Donnerstag, 18. September 2008
Bankwahl
Wenn wir weit in unsere Erinnerung zurückgehen, dann finden wir da einen Moment, der sehr viel über die Persönlichkeit und den Charakter von Menschen aussagt. Einen Moment, der für die Einen tiefste Demütigung bedeutet und für die wenigen Anderen der Respekt und die Bestätigung ihrer Persönlichkeit und ihres Charakters.
Dem Großteil dazwischen wird dieser Moment nicht mehr viel bedeuten oder ist aus der Erinnerung gänzlich verschwunden. Von der 5ten bis zur 13ten Klasse trug es sich zu. Es geschah wöchentlich im Sportunterricht. Irgendwann kam der Moment, wo für die Zusammenstellung von Mannschaftssportarten 2 bis 4 Personen vom Lehrer bestimmt wurden, welche jeweils Mannschaften wählen sollten. Einer fing an und dann ging es immer der Reihe nach.
Somit lichteten sich allmählich die Reihen auf der Turnbank, denn mit jeder Wahl wurde ein weiterer Schüler einer Mannschaft zugeordnet. Bis nur noch einer übrig blieb, der dann der letzten Mannschaft mehr zugeteilt, denn durch eine Wahl zugeordnet wurde.
Über diesen Moment habe ich lange nicht sinniert, weil ich zu denen gehörte, die immer damit beauftragt wurden, eine Mannschaft zu bilden. Somit war mir die Demütigung des Letzten nicht bewusst. Obwohl mir von Zeit zu Zeit ins Auge fiel, dass es immer der- oder dieselbe waren.
Rückblickend frage ich mich, was mit den Gedemütigten passierte, was sich ihnen aufstaute, welches Trauma sie davon trugen. Oder ob das alles Woche für Woche spurlos an ihnen vorüber gegangen war? Ob in ihnen etwas entstanden ist, das für immer Rache geschworen hat für diese Demütigung? Ich denke ja. Genau diese Menschen haben sich in ihrer Fantasie ausgemalt, wie sie es allen heimzahlen können.

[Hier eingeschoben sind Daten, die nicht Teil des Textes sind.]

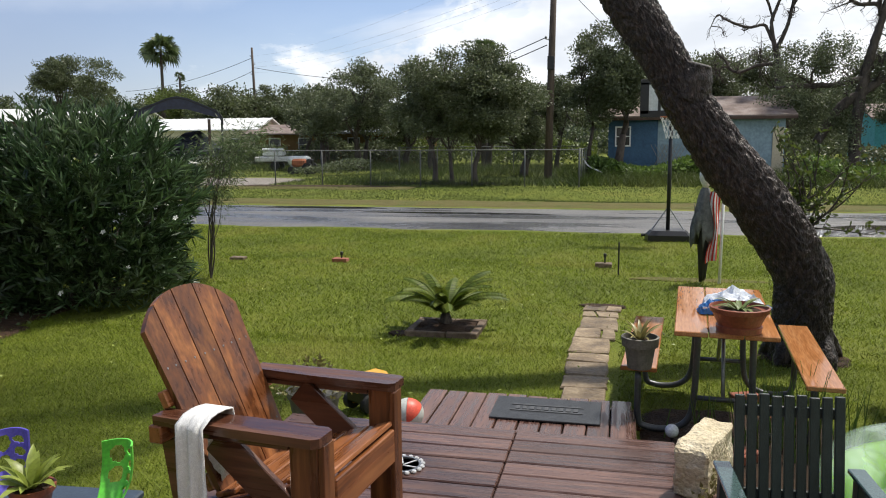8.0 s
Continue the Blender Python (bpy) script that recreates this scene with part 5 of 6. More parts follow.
def medallion():
    t = thing("metal_trivet", (-1.13, 3.80, 0.283), 0, "round pierced metal ornament lying on the deck", "ornament")
    part("ring", placed(lathe([(0.085, 0.0), (0.098, 0.0), (0.098, 0.010), (0.085, 0.010), (0.085, 0.0)], 30), Matrix.Identity(4)), M["steel"], t)
    for i in range(18):
        a = i * math.pi / 9
        part("scroll", lathe([(0.011, 0), (0.013, 0.006), (0.009, 0.012)], 10, (0.104 * math.cos(a), 0.104 * math.sin(a), 0)), M["white_pipe"], t)
    for i in range(6):
        a = i * math.pi / 3 + 0.3
        part("spoke", beam((0.012 * math.cos(a), 0.012 * math.sin(a), 0.006), (0.086 * math.cos(a + 0.5), 0.086 * math.sin(a + 0.5), 0.006), 0.008, 0.006, 0.002), M["white_pipe"], t)


medallion()


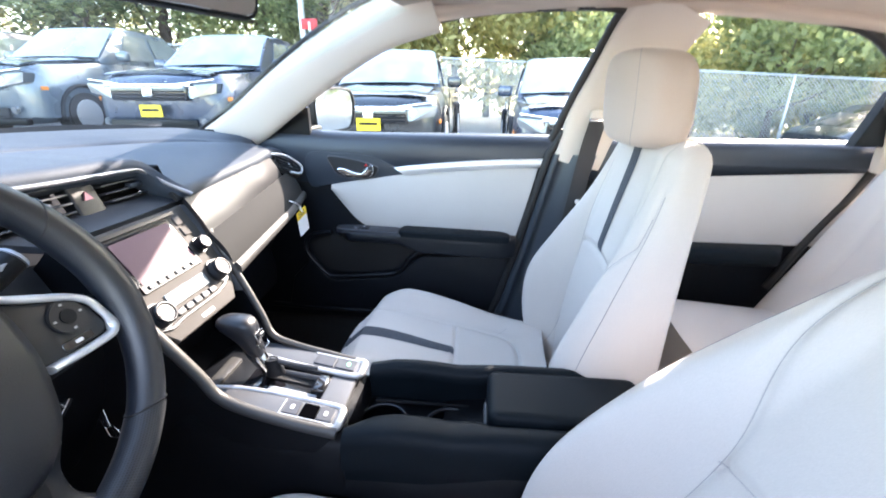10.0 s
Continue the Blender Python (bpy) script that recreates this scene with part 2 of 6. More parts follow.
def spline(pts, n=8, closed=False):
    """Catmull-Rom through points of any dimension."""
    p = [np.array(q, float) for q in pts]
    out = []
    m = len(p)
    for i in range(m if closed else m - 1):
        if closed:
            a, b, c, d = p[(i - 1) % m], p[i], p[(i + 1) % m], p[(i + 2) % m]
        else:
            b, c = p[i], p[i + 1]
            a = p[i - 1] if i else 2 * b - c
            d = p[i + 2] if i + 2 < m else 2 * c - b
        for k in range(n):
            t = k / n
            out.append(0.5 * (2 * b + (c - a) * t + (2 * a - 5 * b + 4 * c - d) * t * t + (3 * b - a - 3 * c + d) * t**3))
    if not closed:
        out.append(p[-1])
    return out


def grid_bm(fn, us, vs, close_u=False, close_v=False, uv=None):
    """A grid of quads over the parameters us x vs."""
    bm = bmesh.new()
    rows = [[bm.verts.new(fn(u, v)) for v in vs] for u in us]
    lay = bm.loops.layers.uv.new("uv") if uv else None
    nu, nv = len(us), len(vs)
    for i in range(nu if close_u else nu - 1):
        for j in range(nv if close_v else nv - 1):
            i2, j2 = (i + 1) % nu, (j + 1) % nv
            f = bm.faces.new((rows[i][j], rows[i2][j], rows[i2][j2], rows[i][j2]))
            if uv:
                for l, (a, b) in zip(f.loops, ((i, j), (i2, j), (i2, j2), (i, j2))):
                    l[lay].uv = uv(us[a], vs[b])
    return bm, rows


def cap(bm, ring):
    try:
        bm.faces.new(ring)
    except ValueError:
        pass


def loft_bm(sections, closed=True, ends=True):
    """Skin over rings of 3D points with equal counts."""
    bm = bmesh.new()
    rows = [[bm.verts.new(p) for p in s] for s in sections]
    n = len(rows[0])
    for a, b in zip(rows, rows[1:]):
        for j in range(n if closed else n - 1):
            bm.faces.new((a[j], b[j], b[(j + 1) % n], a[(j + 1) % n]))
    if closed and ends:
        cap(bm, rows[0])
        cap(bm, rows[-1])
    return bm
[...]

Zeit genug, perfekte Pläne zu schmieden hatten sie ja. Und der Stachel des Schmerzes saß sicher tief genug. So dass sie sich zeitlebens dafür revanchieren konnten – mussten. Ich nenne diese Menschen rückblickend „Torwarte“. Weil genau die als letztes Gewählten sich in der Regel im Tor aufstellen bzw. wiederfinden durften. Oder an anderen Stellen, an denen sie den Spielfluss so wenig wie möglich tangieren konnten.
Den Lehrern war das alles nicht bewusst. Anstatt das Ritual der Wahl ständig zu verändern, setzten sie diese Menschen Woche für Woche derselben Situation aus. Und als Dank dafür bekamen sie dann noch eine 5 in Sport.
Das Beispiel zeigt, was wir nicht sehen und nicht fühlen. Was wir anders wahrnehmen und anders empfinden, kann bei anderen Menschen ein Trauma auslösen. Und keiner bekommt das so richtig mit. Und alle wundern sich, was für Rachegelüste diese Menschen an der Gesellschaft haben. Dass sie es geradezu auskosten, wenn sie das alles Stück für Stück in ihrer Art der Gesellschaft zurückzahlen können. An welchen Positionen sitzen solche Menschen? Bis wohin haben sie es geschafft? Von welcher Warte aus zahlen sie es uns zurück?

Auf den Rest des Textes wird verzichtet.